Mazda may not have the scope and breadth of larger competitors such as Toyota, Nissan, and Honda, but it does claim a solid following in the U.S. market. This automaker is making moves as it updates and transitions its fleet, with electrification arriving full force in 2025.
New Models, All-Wheel Drive, PHEVs, and an Inline-Six
Between now and 2025, Mazda has several changes afoot. To begin, the company announced the MX-30, its first all-electric model. Arriving this fall, the MX-30 will serve the California market only, and is limited to just 560 copies. Further, the EV has a projected range of only 100 miles and that’s considerably less than the 250 miles of other new EVs such as the Ford Mustang Mach-E and the Volkswagen ID.4.
We see the Mazda MX-30 as simply a compliance model, enabling the automaker to meet the California Air Resource Board’s exacting requirements. Moreover, the electric Mazda targets couples, including people who need a commuter vehicle and likely have a gas model as their other vehicle. No pricing details are available yet, but we see the MX-30 costing perhaps $35,000 before federal and state incentives come in.
Standard All-Wheel Drive
Mazda also announced that each of its CX models, which are represented by crossovers, will come with standard all-wheel drive. That is an approach taken by Subaru for all its models except for the rear-wheel-drive BRZ. The shift is part of the company’s initiative to make Mazda more of a premium brand, like Buick and, of course, Subaru.

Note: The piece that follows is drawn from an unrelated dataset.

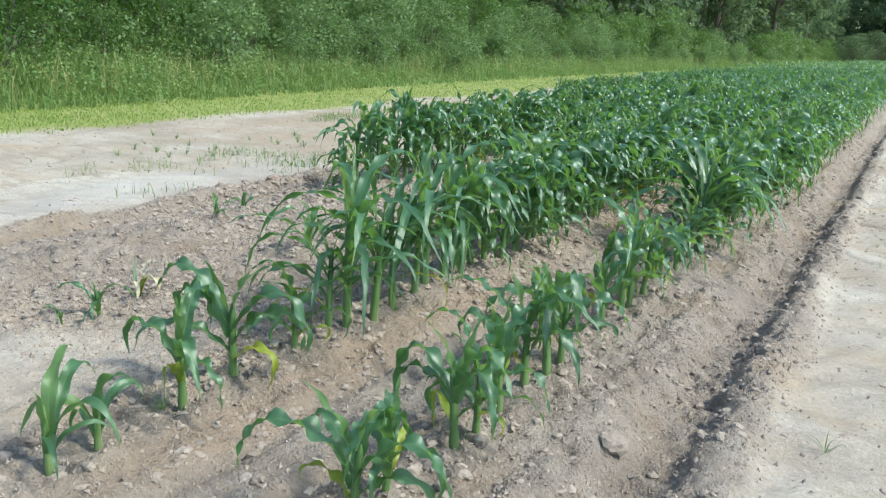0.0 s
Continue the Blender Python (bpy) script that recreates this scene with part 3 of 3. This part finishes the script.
for x, y, k in ((-10.9, 7.4, 1.0), (-10.6, 6.3, 0.9), (-11.2, 15.5, 0.5), (-11.4, 19.0, 0.45), (-11.6, 24.0, 0.5)):
    place(SHRUBS, x, y, 0, k, "leafy green shrub standing forward of the hedge", "shrub", "shrubs along the field edge")
y = 12.0
while y < 88:
    place(THICKET[1:2], weed_edge(y) - 0.9 - 1.6 * float(q.random()), y, 0, float(q.uniform(0.32, 0.62)), "low pale green shrub on the weedy bank", "shrub", "shrubs along the field edge")
    y += float(q.uniform(0.8, 1.9)) * (1 + y / 80)
y = 1.0
while y < 125:
    far = 1 + y / 60
    place(SHRUBS if y < 38 else THICKET, weed_edge(y) - 3.5 + float(q.normal(0, 0.5)), y, 0, float(q.uniform(0.45, 0.95)) * far ** 0.3, "leafy green shrub at the edge of the wood", "shrub", "shrubs along the field edge")
    if y < 60:
        place(SHRUBS if y < 30 else THICKET, weed_edge(y) - 5.2 + float(q.normal(0, 0.6)), y + 0.7, 0, float(q.uniform(0.7, 1.4)), "tall leafy shrub in the hedge", "shrub", "shrubs along the field edge")
    y += float(q.uniform(1.2, 1.8)) * far
y = 3.0
while y < 150:
    place(TREES, weed_edge(y) - 8.4 + float(q.normal(0, 1.2)), y, 0, float(q.uniform(0.8, 1.25)) * (1 + 0.4 * min(1, y / 90)), "dense green broadleaf tree behind the shrubs", "tree", "trees along the field edge")
    y += float(q.uniform(1.9, 2.9)) * (1 + y / 120)
y = 2.0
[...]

The changes are far from finished as Mazda has five new models in the pipeline, including a compact CX-50 model arriving this fall. The new crossover will supplement the CX-5, but it will share its platform with the CX-30. Both models are underpinned by Mazda’s new small vehicle platform.
Large Vehicle Platform
Above the CX-50 are four new models: the CX-60, CX-70, CX-80, and the CX-90. The CX-60 and CX-80 will serve overseas markets, while the CX-70 and CX-90 will serve the North American market. The CX-70 (two rows) and CX-90 (three rows) are midsize models with the latter replacing the CX-9. Pricing and other model details are pending. All four vehicles share a common large vehicle architecture that was introduced by Mazda this year.
The last change announced by Mazda involves powertrains. Specifically, an all-new 3.0-liter inline-six-cylinder engine will power the CX-70 and CX-90 models. It won’t be the only powertrain available for these two models as Mazda will offer a plug-in hybrid electric vehicle variant for both. That powertrain will include a 2.5-liter four-cylinder engine and at least one electric motor. We believe the engine will come from Toyota. Indeed, the entire hybrid system might come from Toyota, which happens to hold a stake in Mazda.
Alabama Joint Manufacturing Plant
Speaking of Toyota, that company partnered to construct a factory in Alabama with Mazda. The first model, the Toyota Corolla Cross, inaugurated the plant when production commenced in late September. The Mazda CX-50 will also be built there.
Once the new models are in place by 2023, Mazda’s lineup will be comprised of four crossover utility vehicles. A fifth model, the CX-5, is not likely to continue for long. On the car front, the Mazda6 disappears after 2021. That leaves the Miata MX-5 and the Mazda3 as its lone remaining car models. Thus, Mazda’s modified lineup is overwhelmingly tilted to crossovers, in keeping with customer demand.
Lastly, while the Mazda MX-30 introduces full electrification to the brand, more models will follow. Beginning in 2025, a dedicated electric vehicle platform rolls out. Thus, it will initiate Mazda’s pivot to electric vehicles, with many changes to follow.